Task instructions:
Where the word "part" occurs in a line, return that line.
** start Provided material **
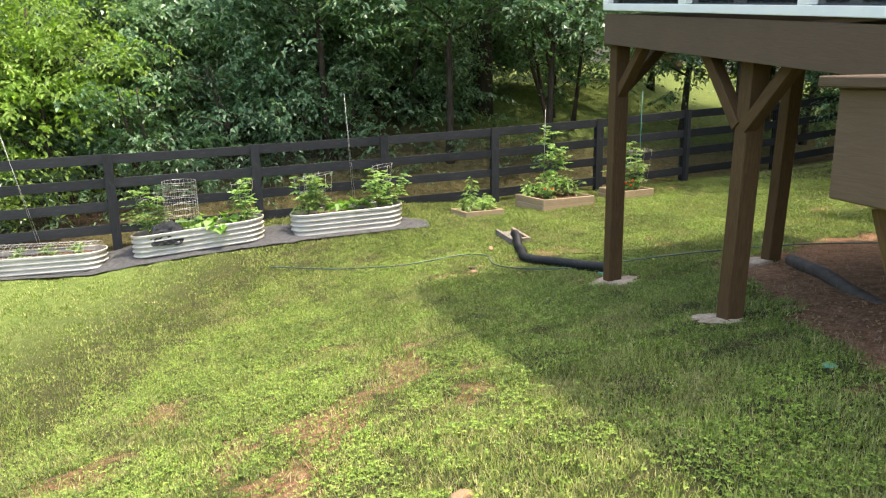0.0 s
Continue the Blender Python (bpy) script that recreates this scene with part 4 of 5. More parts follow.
# ---- garden hose ----
M_HOSE = plain("faded_green_hose", (0.055, 0.090, 0.068), 0.4, 0, 0.35, 6, 0.0, 0.5)
hose = thing("garden_hose", "thin faded green garden hose lying in the grass", "hose", "", (0, 0, 0))
bm = bmesh.new()
hp = [lift(x, y, 0.034) for x, y in ((-4.6, 3.75), (-3.6, 3.82), (-3.05, 3.92), (-2.54, 4.10), (-2.06, 4.56), (-1.80, 4.63), (-1.58, 4.52), (-1.42, 4.25), (-1.26, 4.07), (-1.02, 3.93), (-0.77, 3.86), (-0.45, 3.83), (-0.1, 3.9), (0.14, 4.05), (0.9, 4.55), (1.94, 5.01), (2.88, 5.3), (3.3, 5.6))]
tube(bm, curve_points(hp, 14), 0.0095, 8)
part("hose_line", bm, M_HOSE, hose, "", True)

# ---- galvanised troughs ----
M_TROUGH = plain("galvanised_steel", (0.50, 0.47, 0.42), 0.45, 0.35, 0.14, 6, 0.0, 0.5)


def build_trough(front_l, front_r, label, h=0.30, wid=0.56):
    a, b2 = Vector((*front_l, 0)), Vector((*front_r, 0))
    d = (b2 - a)
    ln = d.length
    d.normalize()
    nrm = Vector((-d.y, d.x, 0))
    cen = (a + b2) / 2 + nrm * wid / 2
    zb = min(gz(*front_l), gz(*front_r), gz(cen.x, cen.y)) - 0.02
    t = thing("planter_trough", label, "planter", "metal troughs", (cen.x, cen.y, gz(cen.x, cen.y)), math.degrees(math.atan2(d.y, d.x)))
    slope = (gz(*front_r) - gz(*front_l)) / ln

    def outline(off, k=14):
        r = wid / 2 + off
        hl = ln / 2 - wid / 2
        pts = []
        for i in range(k + 1):
            an = -math.pi / 2 + math.pi * i / k
            pts.append((hl + r * math.cos(an), r * math.sin(an)))
        for i in range(k + 1):
            an = math.pi / 2 + math.pi * i / k
            pts.append((-hl + r * math.cos(an), r * math.sin(an)))
        return pts

    def shell(rows, close=False):
        bm = bmesh.new()
        rings = [[bm.verts.new((x, y, z + slope * x)) for x, y in outline(off)] for z, off in rows]
        m = len(rings[0])
        for p, q in zip(rings[:-1], rings[1:]):
            for i in range(m):
                bm.faces.new((p[i], p[(i + 1) % m], q[(i + 1) % m], q[i]))
        if close:
            bm.faces.new(rings[-1])
        return bm

    rows = [(-0.03 + (h + 0.03) * i / 44, 0.018 * math.sin(i / 44 * math.tau * 4.5)) for i in range(45)]
    part("body", shell(rows), M_TROUGH, t, "", True)
    rim = [(h + 0.012 * math.sin(k * math.tau / 8), 0.008 + 0.012 * math.cos(k * math.tau / 8)) for k in range(9)]
    part("rim", shell(rim), M_TROUGH, t, "", True)
    part("liner", shell([(0.02, -0.018), (h - 0.01, -0.018)]), M_TROUGH, t)
    part("soil", shell([(h - 0.10, -0.02), (h - 0.065, -0.02)], True), M_MULCH, t)
    return t, slope, ln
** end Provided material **
Result:
Continue the Blender Python (bpy) script that recreates this scene with part 4 of 5. More parts follow.
part("hose_line", bm, M_HOSE, hose, "", True)
    part("body", shell(rows), M_TROUGH, t, "", True)
    part("rim", shell(rim), M_TROUGH, t, "", True)
    part("liner", shell([(0.02, -0.018), (h - 0.01, -0.018)]), M_TROUGH, t)
    part("soil", shell([(h - 0.10, -0.02), (h - 0.065, -0.02)], True), M_MULCH, t)